The figure below shows a 20 m thick layer of normally consolidated clay (ϒ_t = 18.6 kN/m³) that is one-dimensionally loaded by Δσ_v = 60 kPa. The clay layer is below a 5 m thick layer of granular fill (ϒ_t = 19.6 kN/m³), and a dense, compacted glacial till underlies the clay. The water table is located at the top of the clay layer. A 1-D consolidation test is performed on a 3.00 cm thick, doubly drained specimen from the middle of the clay layer. When the stress conditions from the field (including the Δσ_v = 60 kPa) are applied to this specimen, it takes 1.5 minutes for 60% average consolidation to occur.
a. From the lab test data, determine c_v for the soil.
b. Compute pore water pressure at 20 m depth 7 years after the Δσ_v is applied to the clay layer.

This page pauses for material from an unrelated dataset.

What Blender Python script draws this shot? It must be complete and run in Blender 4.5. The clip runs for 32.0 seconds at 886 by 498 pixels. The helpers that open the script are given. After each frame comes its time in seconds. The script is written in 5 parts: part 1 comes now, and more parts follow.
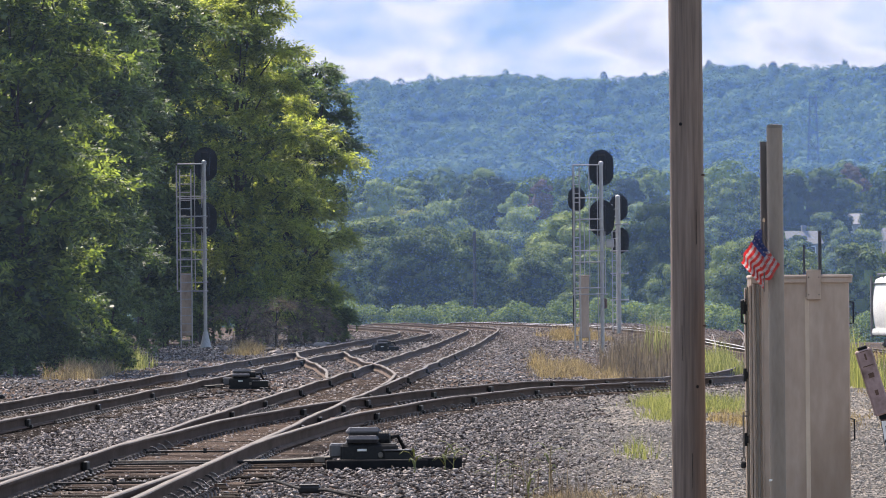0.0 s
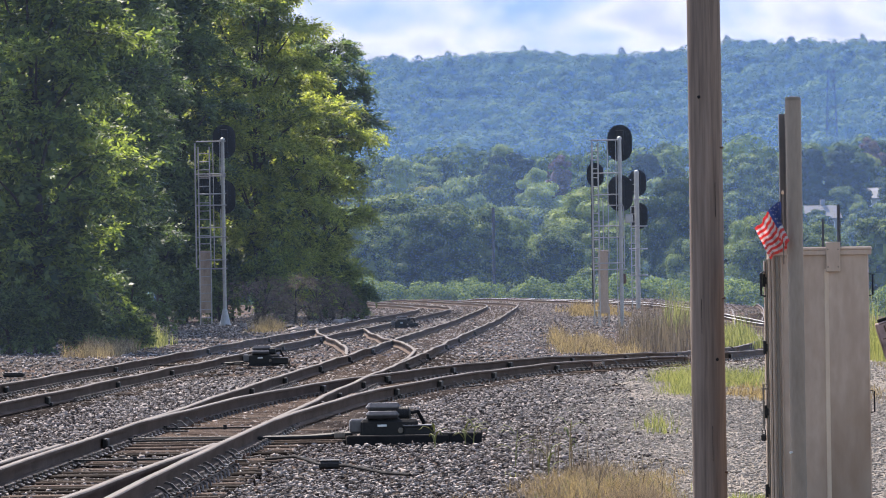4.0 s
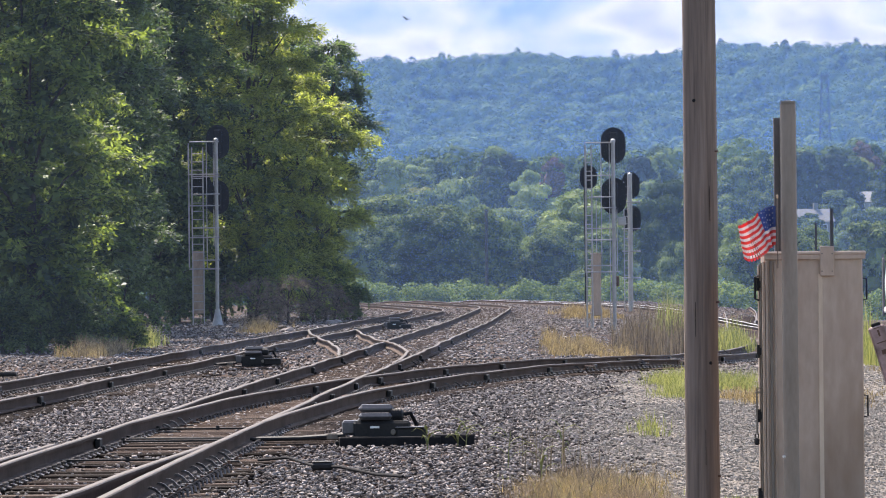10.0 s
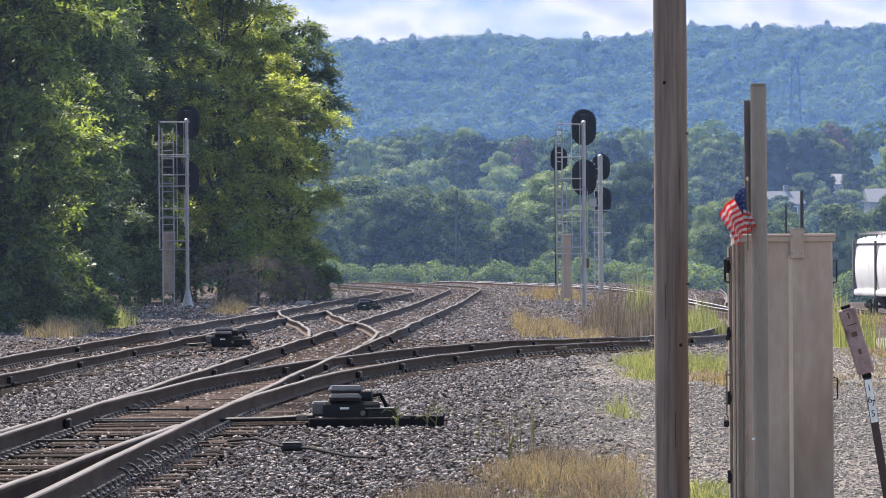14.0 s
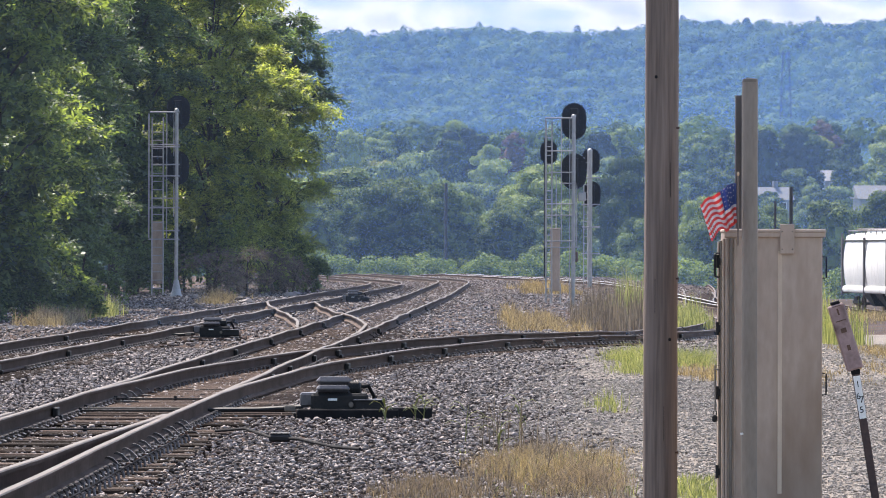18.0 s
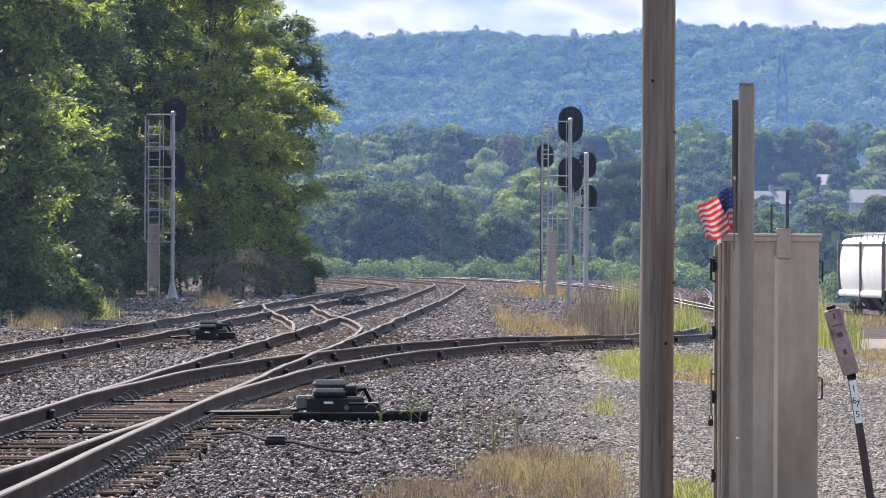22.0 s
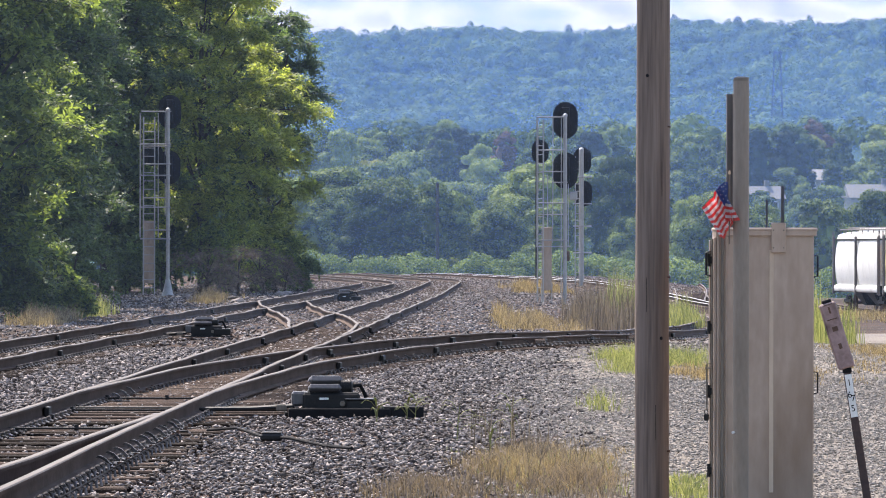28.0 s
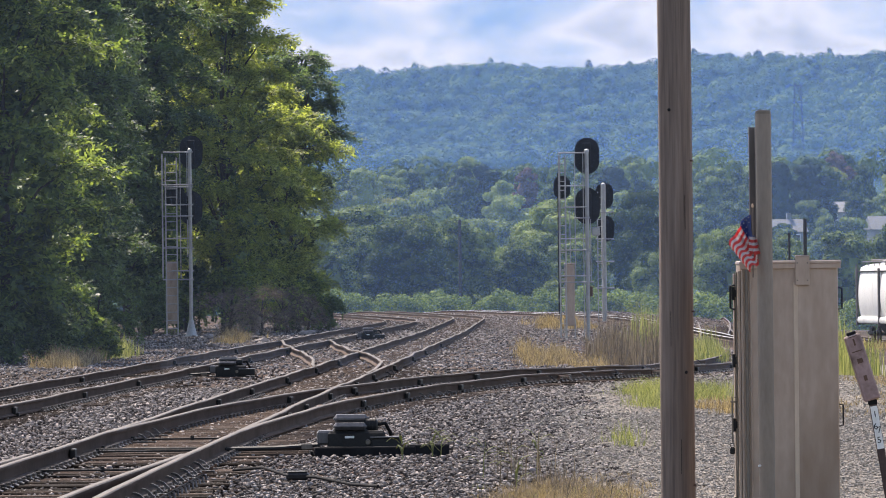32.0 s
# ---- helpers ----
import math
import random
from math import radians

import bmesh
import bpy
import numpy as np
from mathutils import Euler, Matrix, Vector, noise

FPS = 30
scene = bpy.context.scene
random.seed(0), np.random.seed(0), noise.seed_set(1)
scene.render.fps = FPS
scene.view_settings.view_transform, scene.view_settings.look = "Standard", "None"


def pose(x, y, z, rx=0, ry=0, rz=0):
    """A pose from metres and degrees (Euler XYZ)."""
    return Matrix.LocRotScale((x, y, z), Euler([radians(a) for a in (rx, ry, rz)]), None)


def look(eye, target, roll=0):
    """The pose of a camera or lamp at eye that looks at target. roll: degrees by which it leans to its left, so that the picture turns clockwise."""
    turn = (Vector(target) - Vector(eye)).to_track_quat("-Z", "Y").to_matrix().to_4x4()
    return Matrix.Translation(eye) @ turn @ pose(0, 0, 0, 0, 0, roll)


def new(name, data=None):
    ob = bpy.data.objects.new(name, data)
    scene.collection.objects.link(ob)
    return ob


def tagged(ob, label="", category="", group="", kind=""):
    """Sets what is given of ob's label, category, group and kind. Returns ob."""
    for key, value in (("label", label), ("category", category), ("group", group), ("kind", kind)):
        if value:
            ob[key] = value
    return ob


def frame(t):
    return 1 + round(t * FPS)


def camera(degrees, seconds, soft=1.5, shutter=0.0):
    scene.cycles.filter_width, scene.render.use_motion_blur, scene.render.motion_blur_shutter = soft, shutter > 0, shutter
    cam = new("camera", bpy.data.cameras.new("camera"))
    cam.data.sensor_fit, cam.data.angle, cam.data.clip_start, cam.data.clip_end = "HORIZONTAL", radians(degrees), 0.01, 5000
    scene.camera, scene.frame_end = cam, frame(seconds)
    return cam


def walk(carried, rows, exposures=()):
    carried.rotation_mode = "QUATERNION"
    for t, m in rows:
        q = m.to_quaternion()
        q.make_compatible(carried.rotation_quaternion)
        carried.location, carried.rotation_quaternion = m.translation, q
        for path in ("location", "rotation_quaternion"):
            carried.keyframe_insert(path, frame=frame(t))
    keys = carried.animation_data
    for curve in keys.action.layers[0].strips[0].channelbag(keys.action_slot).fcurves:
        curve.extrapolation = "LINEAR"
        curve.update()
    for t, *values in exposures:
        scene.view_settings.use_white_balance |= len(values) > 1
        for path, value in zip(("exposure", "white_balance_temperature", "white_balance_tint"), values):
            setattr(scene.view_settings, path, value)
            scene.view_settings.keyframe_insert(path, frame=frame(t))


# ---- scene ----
cam = camera(8.54, 32.0, soft=1.0)
EYE = 1.82
# seconds, yaw, pitch, roll, sway to the side, sway in height: a hand-held long lens
ROWS = [
    (0.0, 0.2951, 0.4629, -0.577, 0.0198, 0.0154),
    (0.5, 0.2763, 0.4163, -0.328, 0.0198, 0.0045),
    (1.0, 0.3367, 0.4072, -0.353, 0.0183, 0.0068),
    (1.5, 0.4052, 0.3678, -0.540, 0.0123, 0.0056),
    (2.0, 0.4285, 0.3415, -0.625, 0.0140, 0.0026),
    (2.5, 0.4511, 0.2602, -0.924, 0.0196, 0.0084),
    (3.0, 0.4742, 0.2660, -0.840, 0.0181, 0.0063),
    (3.5, 0.4863, 0.2356, -0.925, 0.0186, 0.0004),
    (5.5, 0.4494, 0.2627, -0.742, 0.0165, -0.0015),
    (6.0, 0.4570, 0.2633, -0.821, 0.0171, 0.0016),
    (6.5, 0.4581, 0.2841, -0.883, 0.0159, 0.0051),
    (7.0, 0.4642, 0.2767, -0.879, 0.0161, 0.0010),
    (7.5, 0.4414, 0.2759, -0.917, 0.0130, 0.0086),
    (8.0, 0.4280, 0.2859, -0.811, 0.0131, 0.0027),
    (8.5, 0.4266, 0.2991, -0.731, 0.0114, 0.0035),
    (9.0, 0.4240, 0.2997, -0.627, 0.0109, 0.0026),
    (9.5, 0.4244, 0.2663, -0.628, 0.0109, 0.0027),
    (10.0, 0.4098, 0.2527, -0.588, 0.0084, 0.0044),
    (10.5, 0.3922, 0.2259, -0.574, 0.0104, 0.0048),
    (11.0, 0.3730, 0.1972, -0.450, 0.0113, -0.0015),
    (11.5, 0.3484, 0.1969, -0.494, 0.0095, -0.0019),
    (12.0, 0.3153, 0.1639, -0.526, 0.0065, 0.0030),
    (12.5, 0.2714, 0.1259, -0.582, 0.0101, 0.0040),
    (13.0, 0.2169, 0.0946, -0.514, 0.0102, 0.0018),
    (13.5, 0.1658, 0.0764, -0.395, 0.0092, 0.0012),
    (14.0, 0.1244, 0.0686, -0.424, 0.0092, 0.0057),
    (14.5, 0.0812, 0.0508, -0.364, 0.0086, 0.0022),
    (16.5, 0.0015, 0.0326, 0.065, 0.0051, 0.0095),
    (17.0, 0.0032, 0.0295, 0.124, 0.0011, 0.0035),
    (17.5, 0.0109, 0.0196, 0.087, 0.0056, 0.0004),
    (18.0, 0.0159, -0.0028, 0.148, 0.0001, 0.0020),
    (18.5, 0.0118, -0.0093, 0.221, 0.0025, 0.0018),
    (19.0, 0.0016, -0.0068, 0.173, 0.0021, 0.0039),
    (19.5, -0.0073, -0.0168, 0.128, 0.0040, 0.0031),
    (20.0, -0.0166, -0.0023, 0.154, 0.0023, -0.0023),
    (20.5, -0.0227, -0.0013, 0.056, 0.0010, 0.0044),
    (21.0, -0.0264, -0.0029, 0.146, 0.0009, 0.0002),
    (21.5, -0.0202, 0.0119, 0.263, -0.0003, 0.0011),
    (22.0, -0.0205, 0.0274, 0.278, -0.0004, 0.0047),
    (22.5, -0.0036, 0.0446, 0.280, -0.0003, 0.0026),
    (23.0, 0.0235, 0.0366, 0.226, 0.0034, 0.0004),
    (23.5, 0.0439, 0.0322, 0.059, 0.0013, 0.0043),
    (24.0, 0.0537, 0.0242, 0.010, -0.0000, 0.0000),
    (24.5, 0.0511, 0.0251, -0.031, -0.0022, 0.0009),
    (25.0, 0.0295, 0.0412, -0.005, -0.0051, 0.0006),
    (25.5, 0.0113, 0.0495, 0.020, -0.0018, -0.0006),
    (27.5, -0.0474, -0.0032, 0.052, -0.0003, 0.0059),
    (28.0, -0.0657, -0.0092, 0.103, 0.0011, -0.0012),
    (28.5, -0.0837, -0.0354, 0.126, -0.0027, -0.0013),
    (29.0, -0.0817, -0.0432, 0.047, -0.0022, 0.0053),
    (29.5, -0.0646, -0.0507, 0.039, -0.0006, 0.0011),
    (30.0, -0.0559, -0.0274, 0.010, -0.0049, 0.0009),
    (30.5, -0.0285, 0.0072, -0.108, -0.0059, 0.0048),
    (31.0, 0.0457, 0.0928, -0.372, -0.0097, 0.0004),
    (31.5, 0.0810, 0.3345, -0.683, -0.0089, -0.0007),
    (32.0, 0.1512, 0.3514, -0.634, -0.0058, -0.0023),
]
walk(cam, [(t, pose(side, 0, EYE + up, 90 + pitch, 0, yaw) @ pose(0, 0, 0, 0, 0, roll)) for t, yaw, pitch, roll, side, up in ROWS],
     exposures=[(0.0, 1.24, 6860, 15), (3.0, 1.33, 6720, 15), (14.0, 1.34, 6700, 15), (18.0, 1.44, 6640, 15), (30.0, 1.44, 6640, 15), (31.0, 1.44, 6640, 15), (32.0, 1.15, 6860, 15)])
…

c. Compute the average degree of consolidation 7 years after Δσ_v application.

 

Transcribed Image Text:

The image illustrates a geological profile with three distinct layers and applied pressure at the surface. 1. **Surface Load**: - An external pressure of 60 kPa is applied at the surface. 2. **Layer 1: Granular Fill** - Depth: 5 meters - Unit Weight (\(\gamma_t\)): 19.6 kN/m³ 3. **Layer 2: Clay** - Depth: 20 meters (underlying the granular fill) - Unit Weight (\(\gamma_t\)): 18.6 kN/m³ 4. **Layer 3: Dense Glacial Till** - Foundation layer beneath the clay. The diagram includes vertical downward arrows indicating the applied pressure and a triangle symbol representing drainage or pore water pressure dissipation. The horizontal lines separate the soil layers, and the cross-hatched pattern indicates the dense glacial till at the bottom.